There were thousands of posters and banners supporting CAA and running down Banerjee and the state’s Trinamool Congress, but the most raucous sloganeering was targeted at the Chief Minister.
“Didi (elder sister – as Banerjee is called) tumi chole jao, Pakistane chole jao (didi you please go, to Pakistan you go),” “Ei Mamata dekhe ja, BJP-r khamata (Didi come and see, BJP’s ability you must see)”, found great resonance among the participants, particularly youths and students who were in a majority.
Several posters carried pictures of Syama Prasad Mookerjee – the founder of BJP’s precursor Jana Sangh – as also those of Modi and Union Home Minister Amit Shah, and repeated slogans were heard eulogising them.
All senior BJP leaders in the state – president Dilip Ghosh, national executive member Mukul Roy, Union minister Debosree Chowdhury and others took part in the march which got the police nod late on Sunday night after days of negotiations involving authorities and senior party leaders. The BJP leaders had earlier threatened to rollout the programme irrespective of whether they get police permission or not.

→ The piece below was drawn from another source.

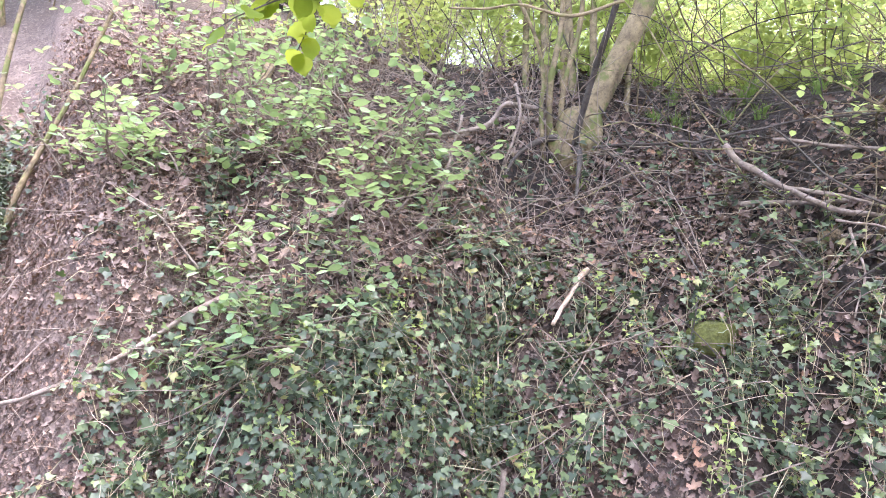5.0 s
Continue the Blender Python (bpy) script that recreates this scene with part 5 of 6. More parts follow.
ivy_trails(2600, 206, low_face, 13, 50, 12, (0.022, 0.042), "dense dark ivy on the steep face", IVY, 0.16, 0.03)
# a lower layer whose dark leaf colour stands for shade in the gaps
_r = np.random.default_rng(203)
_x, _y = spots_for(_r, 11000, cover, 10, 86)
_g = normal_at(_x, _y)
ivy_leaves(np.stack([_x, _y, height(_x, _y)], -1) + _g * _r.uniform(0.005, 0.03, len(_x))[:, None], _g, _r, (0.03, 0.055), DARK_IVY, "ivy leaves close on the earth, shade painted into their colour")


def foot_of(a, r, s):
    return 0.9 * smooth(20, 30, a) * smooth(-1.6, -1.1, s) * (1 - smooth(-0.2, 0.1, s))


def stony(a, r, s):
    return 0.62 * smooth(-34, -38, a) * smooth(1.8, 2.3, r) * (1 - smooth(3.7, 4.1, r))


ivy_trails(1700, 205, stony, -64, -31, 8, (0.009, 0.021), "small-leaved creeping weeds over the stony ground", GROUND_WEED, 0.05, 0.02)
ivy_trails(1900, 204, foot_of, 20, 75, 11, (0.022, 0.04), "ivy creeping over stones at the bank's foot", IVY, 0.06)


def litter(a0, a1, r0, r1, n, seed, label, size=(0.016, 0.036), lift=0.025):
    rng = np.random.default_rng(seed)
    x, y = polar(rng, n, a0, a1, r0, r1)
    path = np.degrees(np.arctan2(x, y)) + 2 * wave(x, y, 0.2, 97) < 14.5 - 6 * smooth(3.6, 4.2, np.hypot(x, y))
    bare = (np.degrees(np.arctan2(x, y)) > 22) & (wave(x, y, 0.6, 98) + 0.6 * wave(x, y, 0.25, 99) > 0.45)
    few = rng.uniform(size=n) > np.where(path & (np.hypot(x, y) < 3.6) & (x > -0.2), 0.85, np.where(bare, 0.6, 0.0))
    x, y = x[few], y[few]
    z = height(x, y)
    g = normal_at(x, y)
    ok = (y < WALL_Y - 0.02) | (y > WALL_Y + 0.25) | (x > 0.6) | (x < -1.6)
    x, y, z, g = x[ok], y[ok], z[ok], g[ok]
    n = len(x)
    pos = np.stack([x, y, z], -1) + g * rng.uniform(0.002, lift, n)[:, None]
    nrm = g + rng.normal(size=(n, 3)) * 0.33
    v, f = scattered(DRY_LEAF, pos, nrm, rng.normal(size=(n, 3)), rng.uniform(*size, n) * rng.choice([0.7, 1, 1.5], n, p=[0.4, 0.45, 0.15]))
    tagged(new("leaf_litter", mesh_of("leaf_litter", v, f, LITTER)), label, "dead leaves", kind="stuff")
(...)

The Matuas and Namashudras — Hindu lower caste people who migrated to West Bengal from East Pakistan and later Bangladesh as refugees — were present in strength in the rally, besides Sikhs and a “large number of Muslims”.
The Matuas and Namashudras are expected to be “formally given citizenship after the passing of the Act”. However, BJP’s opponents have claimed that these groups have been enjoying all citizenhip facilities for decades.
Lending colour to the rally, 15 tableaux were positioned highlighting various aspects of the CAA to create public awareness on the issue.
Some of the tableaux tried to bring out the ‘double speak’ of Banerjee “who had so loudly raised in the Rajya Sabha the issue of infiltration from Bangladesh in 2005, only to do a volte face now for the sake of her vote bank,” a BJP leader said.
In view of the vandalisation of the statue of polymath Ishwar Chandra Vidyasagar on the day of party President Amit Shah’s rally in the city during the Lok Sabha poll campaign earlier this year, the BJP leadership deployed a large number of volunteers to manage the crowd all along the route.
The party also garlanded the statues of a number of eminent persons on the route.
The rally was called in the aftermath of widespread violent protests in the state against the new citizenship law, with the agitators vandalising and torching trains and railway stations and blockading railway tracks and highways.
Since Monday, West Bengal Chief Minister Mamata Banerjee has hit the streets, holding processions and meetings drawing huge crowds and involving sections of civil society.